No Daddy, singing isn't fun any more. It's become something serious - something for me, you, and everyone else in this family to stress over. I know you know that I'm doing this for you now; for you, and Guruji, and Dadu who loved my voice so much and probably still does even though he isn't here anymore, and your friends who can't talk to you without making a comment about how well your daughter sings, and those strangers you meet during puja, those people you've never met, whose names you don't know, but who stop you to tell you that they heard your daughter singing onstage a few months ago and they love her voice and that she should always keep it up and never give up singing because she has a God-gifted voice and talent and she'll go far one day. I'm doing this so you can keep filling your head with these empty words spoken by friends and strangers alike, so that you can, for one reason at least, be proud of me.
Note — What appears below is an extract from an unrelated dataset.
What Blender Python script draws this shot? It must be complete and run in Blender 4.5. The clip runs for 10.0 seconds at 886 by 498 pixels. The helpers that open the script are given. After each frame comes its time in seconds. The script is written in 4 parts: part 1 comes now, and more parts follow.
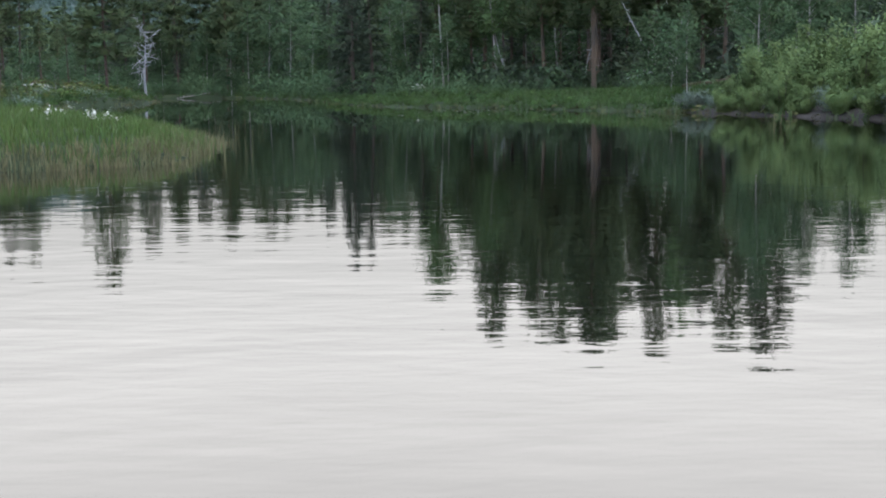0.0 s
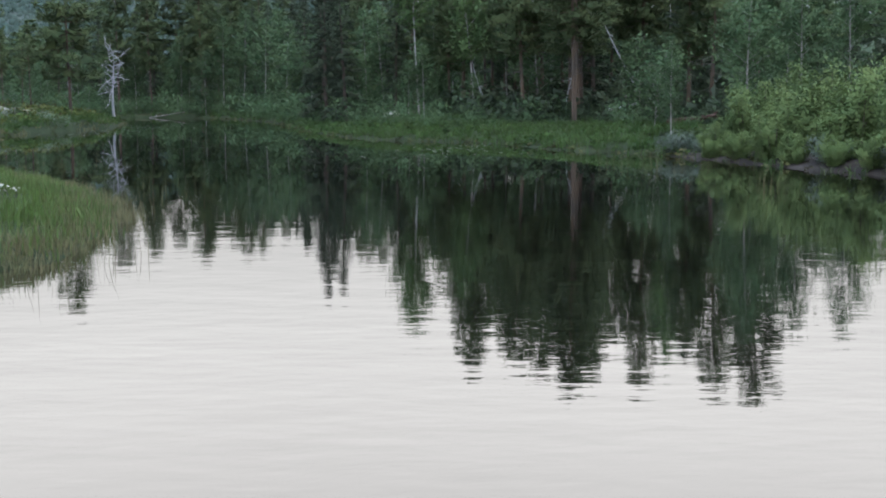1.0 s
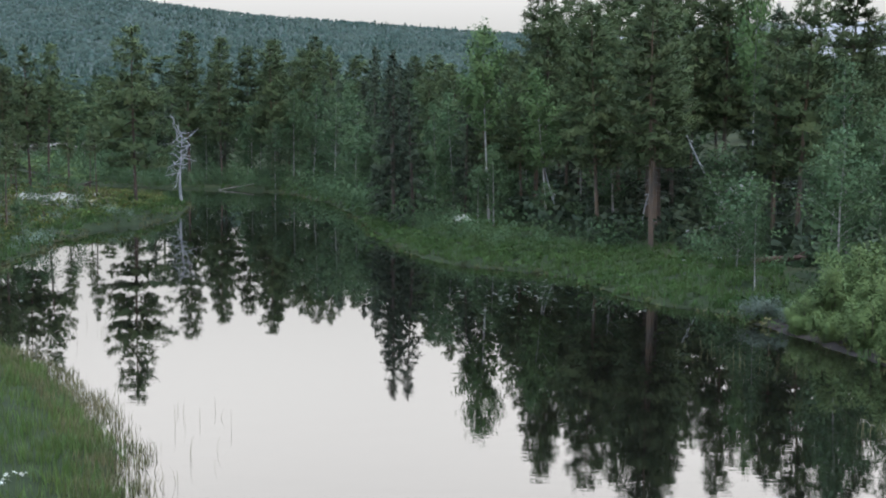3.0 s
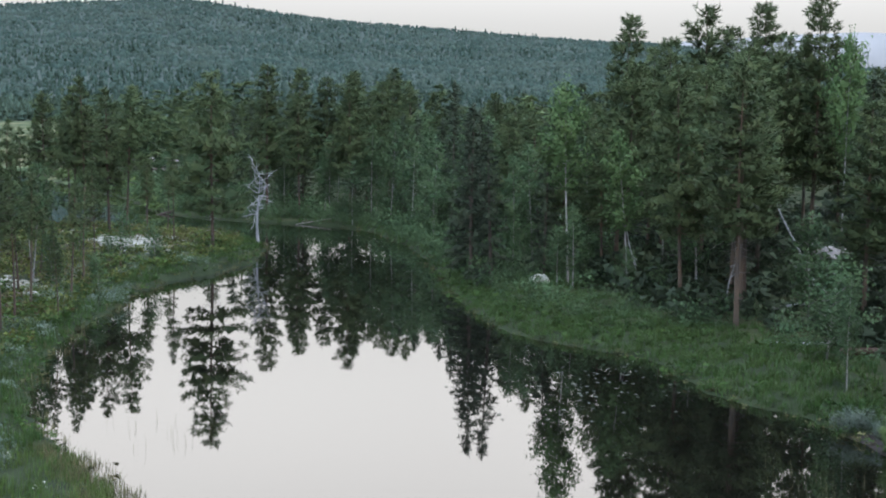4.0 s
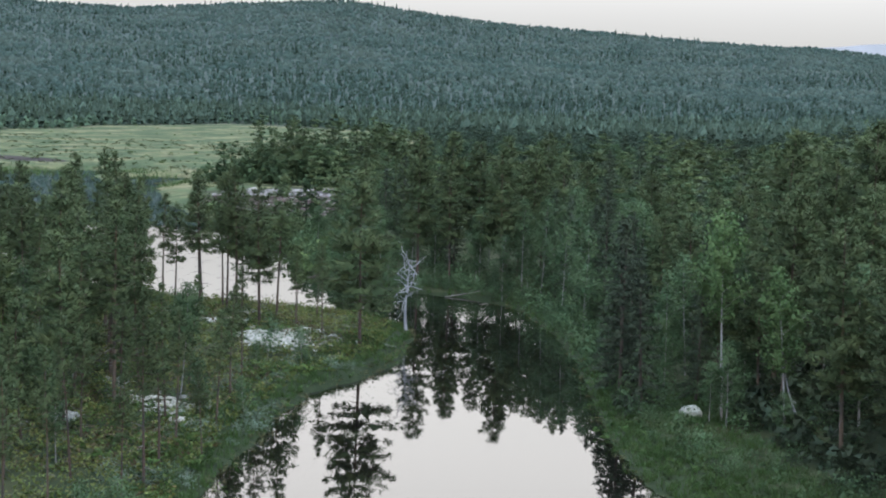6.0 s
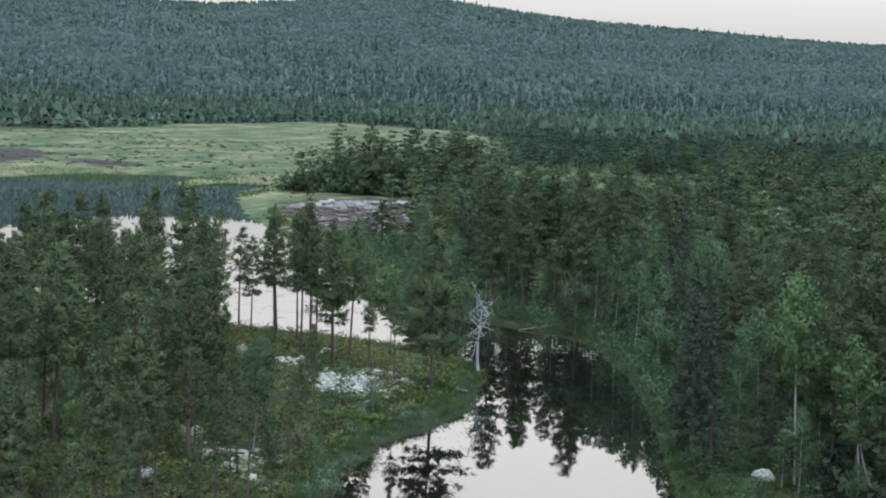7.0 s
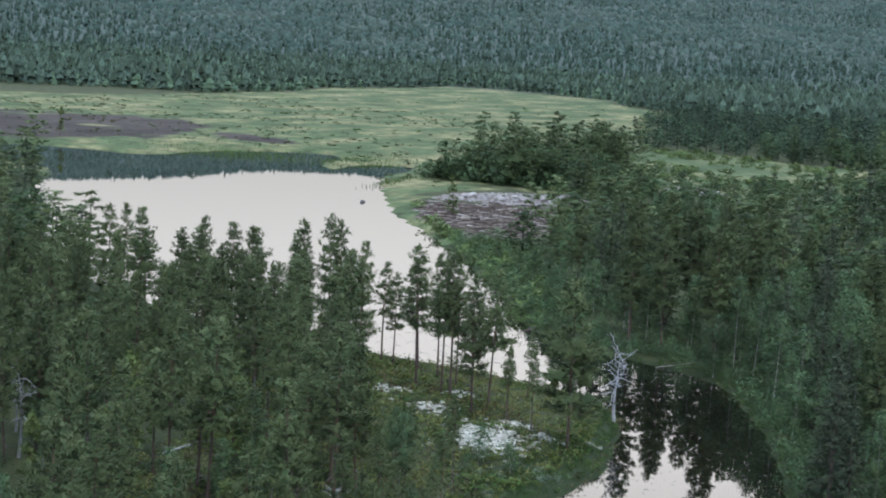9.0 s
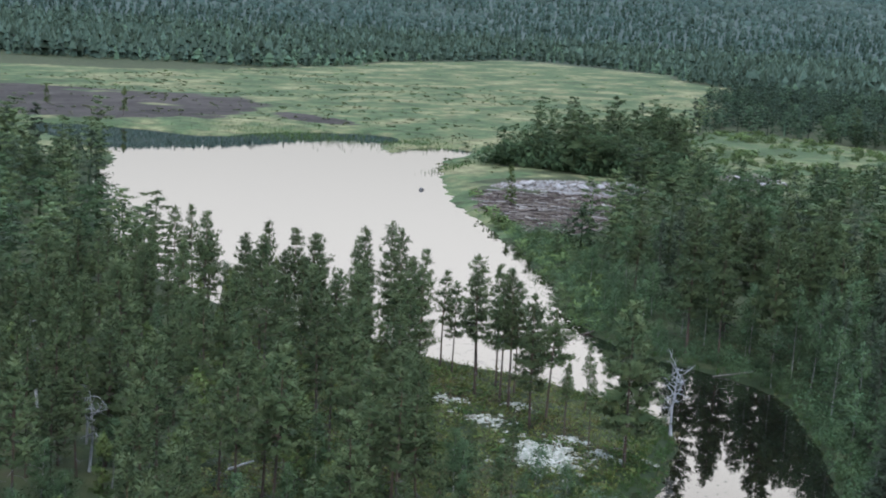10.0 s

And though I don't want to be treated like a queen or something special, I would appreciate it if you acknowledged the efforts I'm putting into this goddamn art form so that you can be happy. If you could give me that instead of your contempt and quiet disappointment, then maybe I might find it within my heart to take singing seriously. But since you're not willing to do that, then I'm sorry to tell you that, as of right now, singing is officially a chore. Just another chore to be loathingly, drudgingly, dolefully carried out.

Once upon a time, singing meant a lot to me. Once upon a time, I felt as though I had accomplished something by receiving warm praise from others, from pushing my standards higher, by hitting the highest note I'd ever hit before. But now, it doesn't mean anything to me. Either I'm just sour or I've stumbled across the truth. At the moment, it all seems the same to me.

So you tell me. Is it selfish of me to consider quitting? Am I really doing such a bad thing by even thinking about it?

Or should I continue singing, continue making my parents, my Guruji, and my community proud of my voice, even if there's absolutely no heart in it?